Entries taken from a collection
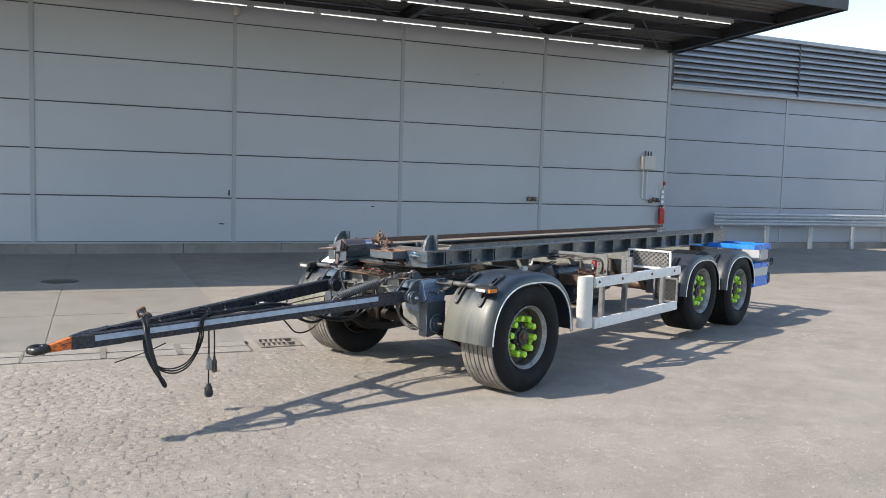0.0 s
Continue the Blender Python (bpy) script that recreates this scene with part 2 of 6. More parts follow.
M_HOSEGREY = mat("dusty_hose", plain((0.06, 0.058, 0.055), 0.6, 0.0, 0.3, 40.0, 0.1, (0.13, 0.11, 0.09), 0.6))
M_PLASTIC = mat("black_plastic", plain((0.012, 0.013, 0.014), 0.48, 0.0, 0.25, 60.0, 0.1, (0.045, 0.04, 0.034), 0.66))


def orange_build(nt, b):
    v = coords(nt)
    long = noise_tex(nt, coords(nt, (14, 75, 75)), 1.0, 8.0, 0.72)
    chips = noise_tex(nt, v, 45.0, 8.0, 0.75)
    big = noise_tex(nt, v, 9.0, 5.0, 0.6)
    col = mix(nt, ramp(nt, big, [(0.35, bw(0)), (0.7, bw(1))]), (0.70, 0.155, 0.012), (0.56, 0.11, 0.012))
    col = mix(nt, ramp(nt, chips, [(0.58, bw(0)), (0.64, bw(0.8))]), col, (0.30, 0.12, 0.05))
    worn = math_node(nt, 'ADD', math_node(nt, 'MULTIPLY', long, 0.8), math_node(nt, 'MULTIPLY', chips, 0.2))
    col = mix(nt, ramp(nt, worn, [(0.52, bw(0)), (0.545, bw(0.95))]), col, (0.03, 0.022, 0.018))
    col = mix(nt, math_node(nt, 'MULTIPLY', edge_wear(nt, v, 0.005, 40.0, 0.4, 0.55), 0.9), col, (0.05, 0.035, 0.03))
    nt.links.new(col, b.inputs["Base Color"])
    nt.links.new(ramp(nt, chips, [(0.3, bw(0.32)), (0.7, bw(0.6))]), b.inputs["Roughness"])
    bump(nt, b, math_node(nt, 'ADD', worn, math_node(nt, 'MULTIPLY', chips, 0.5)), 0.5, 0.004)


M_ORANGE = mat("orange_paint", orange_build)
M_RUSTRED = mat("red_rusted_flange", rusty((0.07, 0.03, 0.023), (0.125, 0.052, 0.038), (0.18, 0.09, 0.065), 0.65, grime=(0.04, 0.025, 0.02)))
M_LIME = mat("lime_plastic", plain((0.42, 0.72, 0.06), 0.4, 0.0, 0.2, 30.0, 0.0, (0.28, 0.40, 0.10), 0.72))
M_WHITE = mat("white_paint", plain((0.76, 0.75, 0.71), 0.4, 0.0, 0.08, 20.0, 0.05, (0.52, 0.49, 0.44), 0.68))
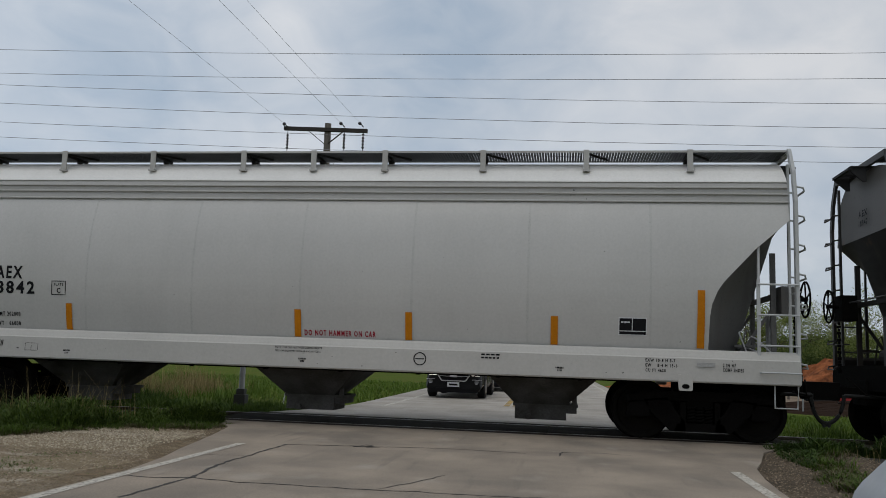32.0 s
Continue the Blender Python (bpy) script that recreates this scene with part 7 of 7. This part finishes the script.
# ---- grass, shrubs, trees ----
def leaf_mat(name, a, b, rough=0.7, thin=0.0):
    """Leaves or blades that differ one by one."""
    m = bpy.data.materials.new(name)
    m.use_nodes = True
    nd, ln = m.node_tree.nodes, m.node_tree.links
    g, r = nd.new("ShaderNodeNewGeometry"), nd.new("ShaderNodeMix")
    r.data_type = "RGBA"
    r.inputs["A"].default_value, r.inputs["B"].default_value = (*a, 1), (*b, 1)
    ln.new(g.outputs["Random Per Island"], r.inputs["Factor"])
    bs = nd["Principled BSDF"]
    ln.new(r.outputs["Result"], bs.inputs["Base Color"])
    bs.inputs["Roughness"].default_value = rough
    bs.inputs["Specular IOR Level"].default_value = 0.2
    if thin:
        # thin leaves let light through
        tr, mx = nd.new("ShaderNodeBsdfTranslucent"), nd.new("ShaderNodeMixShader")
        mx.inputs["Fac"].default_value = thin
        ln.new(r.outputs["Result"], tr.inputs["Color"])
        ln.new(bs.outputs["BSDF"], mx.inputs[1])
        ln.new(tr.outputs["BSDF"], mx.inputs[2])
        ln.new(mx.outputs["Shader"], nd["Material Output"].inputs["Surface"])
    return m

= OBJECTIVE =
Gather each line in these records that contains the string "this".

= OUTPUT =
Continue the Blender Python (bpy) script that recreates this scene with part 2 of 6. More parts follow.
Continue the Blender Python (bpy) script that recreates this scene with part 7 of 7. This part finishes the script.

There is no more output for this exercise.